Wednesday, February 24, 2010

Recent Acquisitions

RECEIVING, FEB. 23 - Recent Acquisitions:

1. Wiz shoes

I haven't bought a new pair of running shoes in 22 years. My last pair, a set of solid, pre-boycott, rubber & durabuck Nikes, caught me some guff from people who felt I should toss perfectly good shoes lest I give the Nike swoosh any extra publicity. I stood firm and wore the shoes into the ground. Shopping last week, I found myself secretly happy that Nike's child labor mishaps have made my choice one brand easier. I'd forgotten how unpleasant shoe shopping is.

So unpleasant, in fact, that I bought the store's gaudiest pair of nonleather running sneakers just to get out of there. These Asics gels were made in China, which, in 2010, could mean just about any range of labor conditions. The harsh metallic colors are listed as "copper" and "lightning black". When I wear them I feel like an extra in Sidney Lumet's "The Wiz". That's fine, except when I'm wheezing on a streetcorner 1/9th of a mile from my house, hoping that when my heart explodes it won't get gore all over my fancy new shoes.

2. Chuckles

Anyone who enjoys life needs to make at least one pilgrimage to Galco's Soda store in Highland Park. It's exactly what it sounds like - a store that sells almost nothing but soda. The prices are cheap and there are all sorts of weird little brands from distant pockets of America and/or distant pockets of America's past.

I have only one complaint with the place: Mission Creep. A soda store excels when it sells only soda. Why, also, offer two huge bins of gloriously outdated candy? Why then stock the bins with Chuckles, the nemesis of my youth (and teens and early 20's)? Beverages, after all, are deemed honorable by society; there's a reason why Sprite made a catchphrase of "Obey Your Thirst" while nobody cashed in on "Obey Your Hunger". I left Galco's with several dozen tinkling bottles of micro-root beers and watercress sarsaparilla, and I didn't get the feeling that anyone was judging me. I did very much feel that I was being judged as I then quickly chain-scarfed 3 sets of Chuckles - that's 15 little jelly tombstones - in the car outside.

3. The Haunting Of Hill House

Last week, I caught the first 90 seconds of Michael Haneke's "The White Ribbon" at The Landmark. It wasn't the movie for me. The theater staff gave me a refund, leaving another 142 minutes to kill before my companions exited. So I walked over to Barnes & Noble and found this paperback on the shelves.

Shirley Jackson has constructed the greatest opening paragraph of any book in the English language. But it's a little sad that the setup, brilliant as it is, strips all the mystery from the tale at the outset. Will there be a disgruntled chauffer in a rubber monster mask at the end of the book? Read the first two sentences and find out. Don't most successful ghost stories require at least a little of that tension between X-Files creepiness and Scooby Doo cynicism?
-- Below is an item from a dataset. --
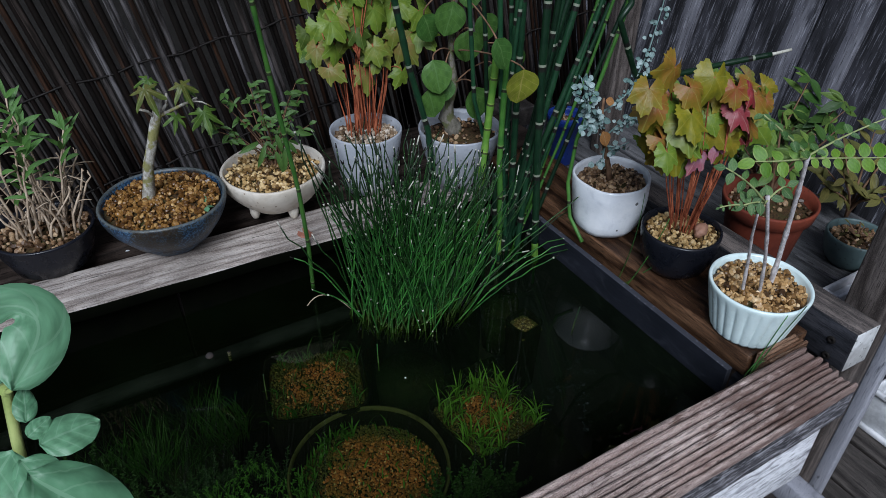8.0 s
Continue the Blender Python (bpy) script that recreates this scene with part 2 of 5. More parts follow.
def wood(name, dark, mid, light, along, rough=0.7, wet=0.0, rings=9.0, bump=0.6, spec=0.3, grit=0.35, stain=None, patchy=0.6):
    """Weathered timber with its grain along an axis (0 x, 1 y, 2 z): growth rings as contours of a stretched field, fine fibres, grit."""
    m = Mat(name, rough=rough, spec=spec)
    st = [13.0, 13.0, 13.0]
    st[along] = 1.1
    field = m.noise(1.6, 3, tuple(st), rough=0.45, distort=0.3)
    ring = m.math("FRACT", m.math("MULTIPLY", field, rings))
    st2 = [110.0, 110.0, 110.0]
    st2[along] = 7.0
    fine = m.noise(9.0, 5, tuple(st2), rough=0.75)
    st3 = [40.0, 40.0, 40.0]
    st3[along] = 4.0
    crack = m.noise(8.0, 3, tuple(st3), rough=0.6, distort=0.4)
    speck = m.noise(900, 3, rough=0.7)
    patch = m.noise(16, 4)
    c = m.ramp(ring, [(0.0, mid), (0.50, light), (0.78, mid), (0.91, dark), (1.0, mid)])
    c = m.mix(m.grey(fine, 0.42, 0.60, 0.0, 0.5), c, mid)
    c = m.mix(m.grey(fine, 0.53, 0.64, 0.0, 0.9), c, dark)
    c = m.mix(m.grey(fine, 0.46, 0.36, 0.0, 0.6), c, light)
    c = m.mix(m.grey(crack, 0.62, 0.67, 0.0, 0.9), c, tuple(x * 0.5 for x in dark))
    c = m.mix(m.grey(patch, 0.46, 0.66, 0.0, patchy), c, tuple(x * 0.45 for x in mid))
    c = m.mix(m.grey(speck, 0.50, 0.66, 0.0, grit), c, light)
    c = m.mix(m.grey(speck, 0.48, 0.34, 0.0, grit), c, dark)
    rnd = m.grey(m.random(), 0, 1, 0.85, 1.1)
    c = m.mix(1.0, c, m.node("ShaderNodeCombineColor", Red=rnd, Green=rnd, Blue=rnd).outputs[0], "MULTIPLY")
    if stain:
        # a wet, worn patch from x0 on, with a ragged edge
        reach = m.math("ADD", m.split(m.coords())[0], m.grey(m.noise(170, 5, (0.3, 1, 1)), 0.3, 0.7, -0.09, 0.09))
        c = m.mix(m.grey(reach, stain, stain + 0.05, 0.0, 0.62), c, (0.085, 0.036, 0.024))
    m.colour(c)
    m.rough(m.grey(patch, 0.35, 0.7, rough - 0.1 - wet, rough + 0.1 - wet))
    m.bump(ring, bump * 0.25, 0.0008).bump(fine, bump, 0.0009).bump(crack, -bump * 0.4, 0.001)
    return m.m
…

4. Memories of disgusting meal

Speaking of cynical creepiness, we made the trek to Riley's Farm two weekends ago. This is the "living history" site located in Oak Glen / Yucaipa, a hillside town of gnarled, evil trees that apparently bear fruit in the summer. To get there, one has to drive far, far east, past San Bernardino, past even Riverside, up into the Mountains of Nowhere.

Riley's Farm is unique because it celebrates east coast history. Its brochure promises red coats and civil war reenactors. Except for the occasional gold rush prospector and big band WW2 blowouts, there's not much to do with California. The brochure seemed to further promise a reenactment of Patrick Henry's "Give Me Liberty" speech. Since I'd never really heard of any historical site that borrowed its history from somewhere else, this place seemed kind of mandatory.

I don't want to wound the fragile Oak Glen / Yucaipa economy by writing anything bad about the place. After quickly ascertaining that we'd missed the main tour and that no Patrick Henry speech would be forthcoming, we settled in for lunch. I ordered a plate of stilton cheese with bread, sat through 20 minutes of dreadful 18th century guitar, and was eventually brought this;


I mention this on a public blog only because I want credit for doing the right thing (eating a few polite bites, leaving a tip) and not the wrong thing (throwing the salty, dung-colored slop to the floor and doing the goddamn Patrick Henry speech my own self). Exiting through the back door, I passed an unguarded revolutionary war jacket that I also want credit for not taking, despite the fact that I badly wanted and deserved it.